I don't know which memories I will amplify and exaggerate and which will fade, just like I don't know if the tears I shed in September were for Pedro or my brother or the stadium or my youth, all of which felt very fleeting that evening. I don't even know if I'll ever cry again without Shea Stadium to bring it out of me.
I do know that it is fitting that city laws would not permit an implosion. That would have been too cathartic, too clean an ending for a stadium where too often, your heart was torn out one tiny piece at a time, where nearly every year you were left looking at a heaping pile of garbage and wondering what the hell happened.
So maybe it's best that they're getting a fresh start. Maybe a lot of Shea Stadium memories are better paved over. I don't know.
Before I got back on the 7 Train to head home on Saturday, I noticed that a group of fans had climbed over a torn-down piece of fence and into the construction site for one closer, final look at the stadium. The men with the baseball gloves and tennis ball were among them.
As I considered joining their crew, a wind-whipped cop walked over, ordered them up against the fence along Roosevelt Avenue and reprimanded them.
"Now get out of here," he said. "And don't give me any more trouble."
And so they did. And so did I. And so will Shea Stadium.

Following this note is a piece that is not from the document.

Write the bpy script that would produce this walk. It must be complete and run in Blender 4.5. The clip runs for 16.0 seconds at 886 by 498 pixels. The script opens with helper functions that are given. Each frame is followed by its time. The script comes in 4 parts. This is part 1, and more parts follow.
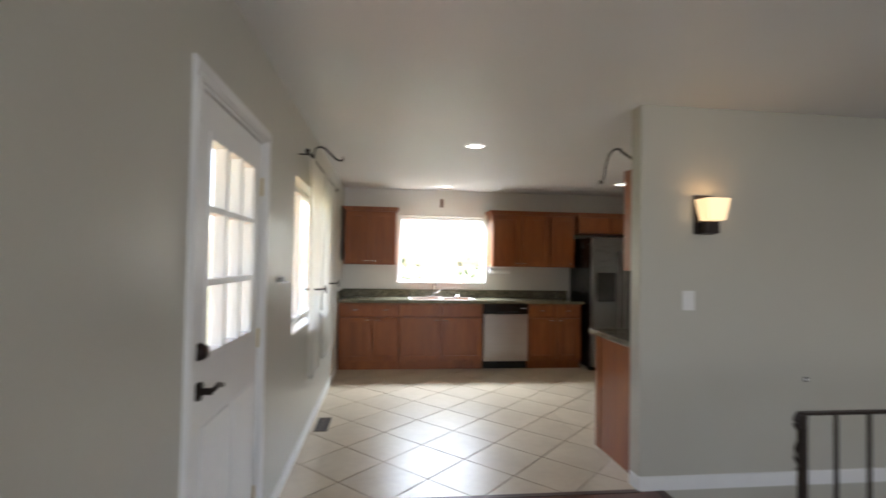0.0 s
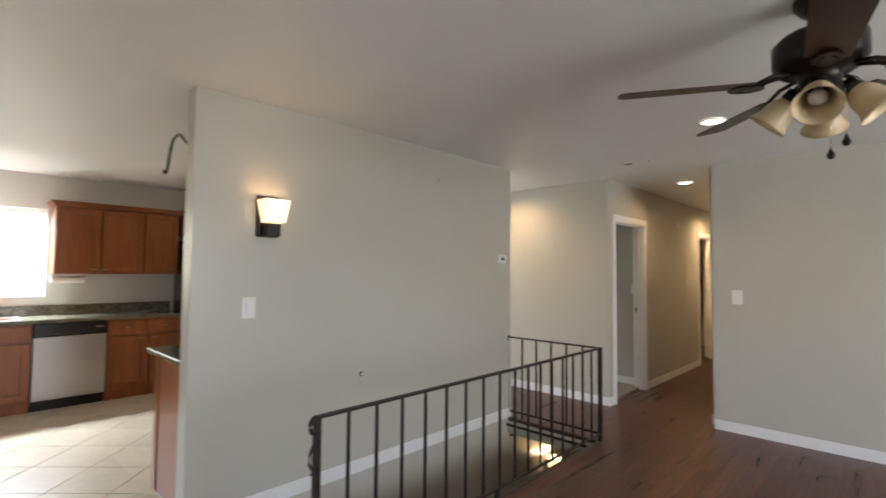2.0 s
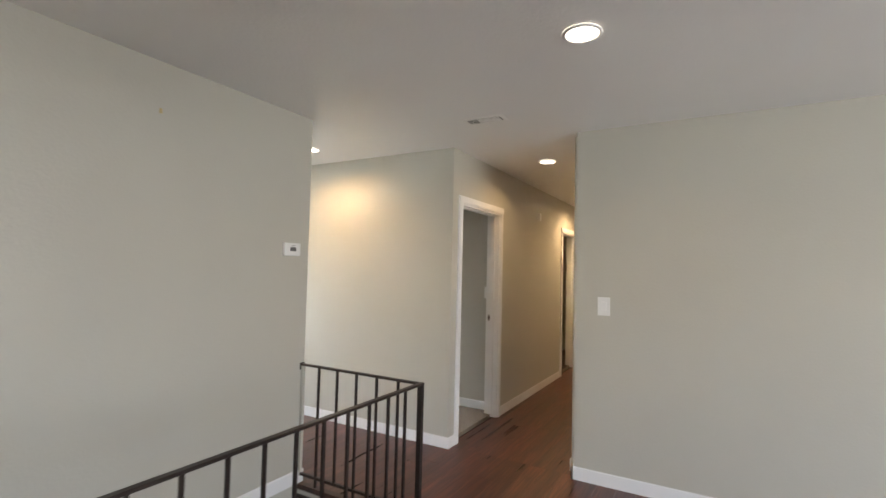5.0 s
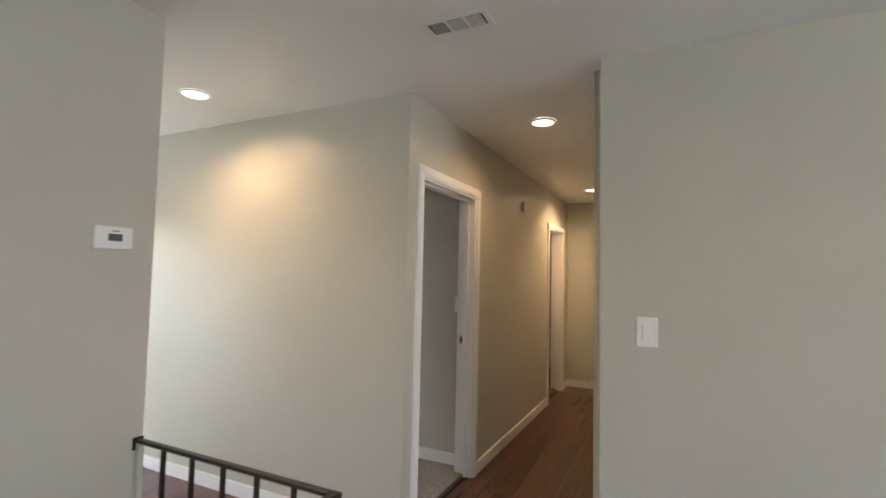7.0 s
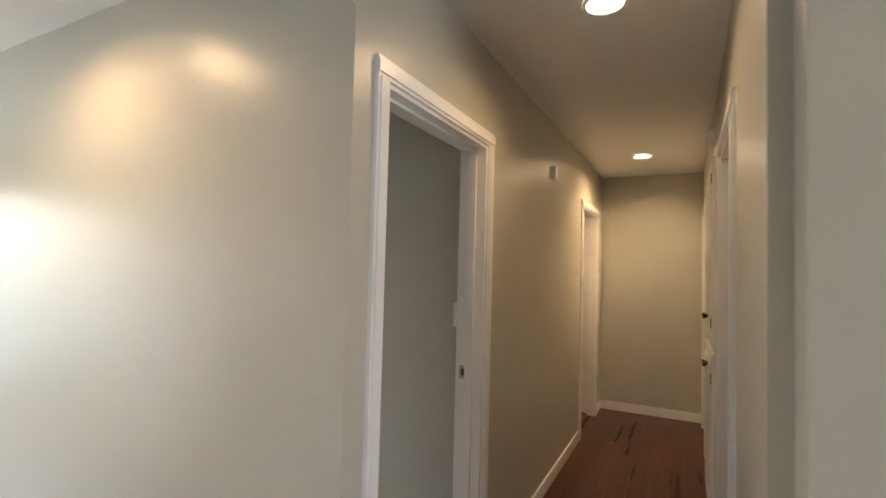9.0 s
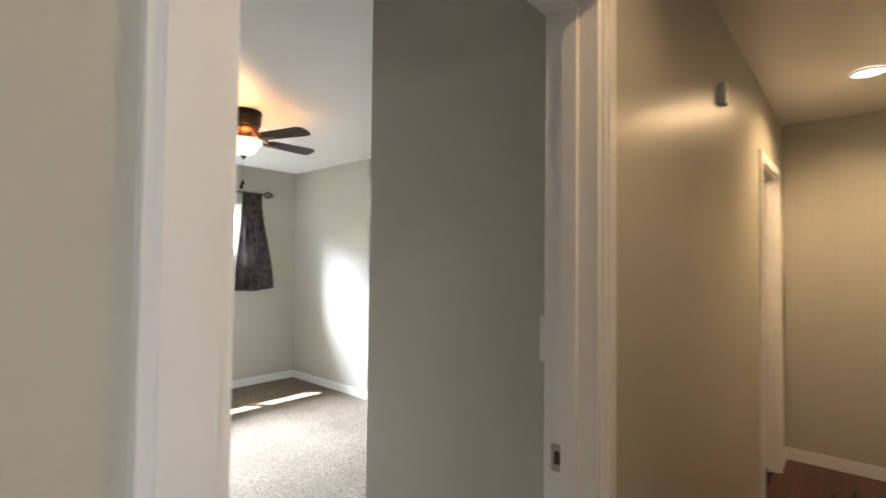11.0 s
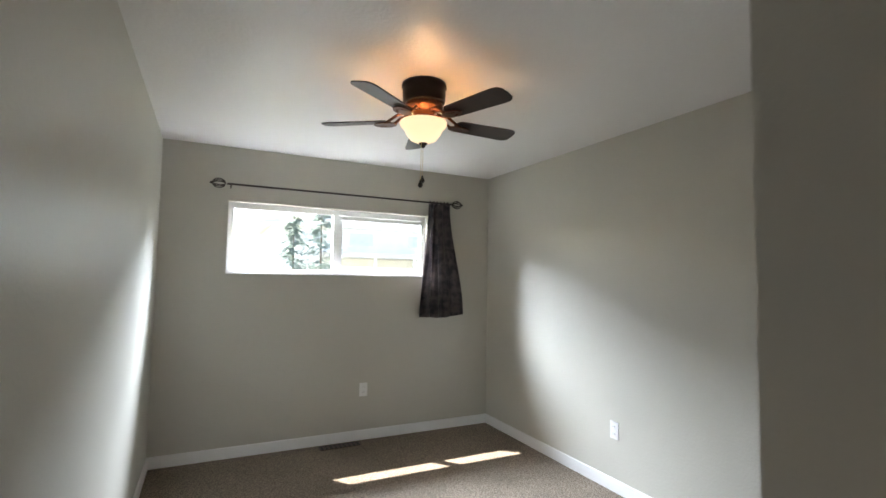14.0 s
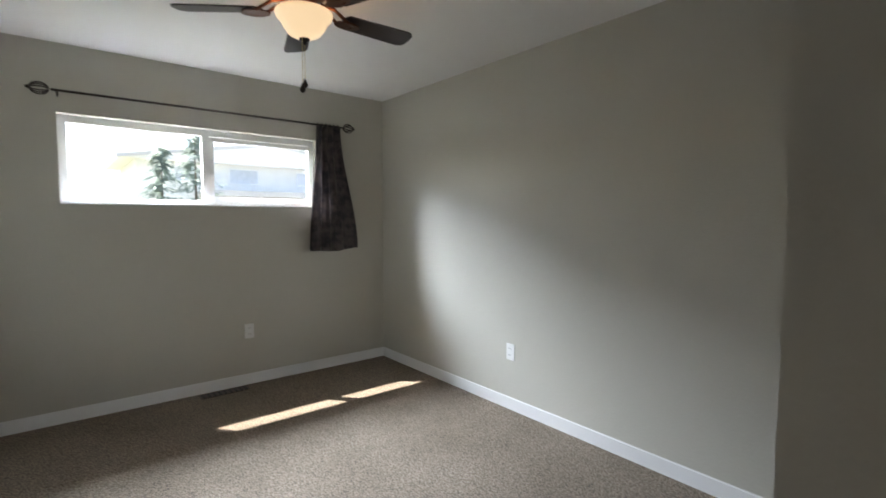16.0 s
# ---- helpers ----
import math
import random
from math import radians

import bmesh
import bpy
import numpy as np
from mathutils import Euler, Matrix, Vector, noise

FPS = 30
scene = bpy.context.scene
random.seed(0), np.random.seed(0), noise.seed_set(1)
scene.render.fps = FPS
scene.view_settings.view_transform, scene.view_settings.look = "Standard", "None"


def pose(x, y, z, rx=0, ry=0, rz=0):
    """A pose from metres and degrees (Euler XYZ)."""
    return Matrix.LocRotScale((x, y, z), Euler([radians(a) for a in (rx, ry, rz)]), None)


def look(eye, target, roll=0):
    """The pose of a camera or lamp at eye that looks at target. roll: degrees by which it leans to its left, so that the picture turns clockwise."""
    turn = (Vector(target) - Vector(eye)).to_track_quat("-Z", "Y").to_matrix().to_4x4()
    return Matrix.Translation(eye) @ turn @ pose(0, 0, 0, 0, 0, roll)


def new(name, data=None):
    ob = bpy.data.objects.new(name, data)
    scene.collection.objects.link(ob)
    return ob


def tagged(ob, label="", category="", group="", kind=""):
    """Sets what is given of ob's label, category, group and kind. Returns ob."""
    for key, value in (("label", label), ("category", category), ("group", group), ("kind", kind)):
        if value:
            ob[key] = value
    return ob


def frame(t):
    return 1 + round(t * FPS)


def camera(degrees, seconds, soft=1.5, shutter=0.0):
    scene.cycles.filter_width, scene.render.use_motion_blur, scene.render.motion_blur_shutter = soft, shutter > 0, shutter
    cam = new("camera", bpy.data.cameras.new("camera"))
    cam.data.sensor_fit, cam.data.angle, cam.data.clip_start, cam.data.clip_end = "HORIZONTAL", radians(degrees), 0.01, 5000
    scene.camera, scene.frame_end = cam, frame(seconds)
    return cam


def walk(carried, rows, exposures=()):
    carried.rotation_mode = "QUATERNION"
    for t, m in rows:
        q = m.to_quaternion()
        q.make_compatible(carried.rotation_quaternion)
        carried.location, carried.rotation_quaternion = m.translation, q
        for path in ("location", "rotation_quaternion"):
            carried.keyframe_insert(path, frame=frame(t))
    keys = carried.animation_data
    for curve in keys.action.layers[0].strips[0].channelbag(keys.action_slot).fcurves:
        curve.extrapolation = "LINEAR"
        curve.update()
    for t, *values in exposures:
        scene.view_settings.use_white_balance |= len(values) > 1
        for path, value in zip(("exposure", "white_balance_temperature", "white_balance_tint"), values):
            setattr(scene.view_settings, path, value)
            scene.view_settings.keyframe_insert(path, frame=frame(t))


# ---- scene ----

But as the train pulled out of the station and I stole one final glance at what used to be my favorite place in the world, I became overwhelmed with a feeling difficult to mask with sarcasm. It was a feeling that said the 22 years since my first baseball game, Opening Day at Shea in 1987, have passed way, way too quickly, and a feeling that knew that buried somewhere in that rubble, there is a whole lot of me.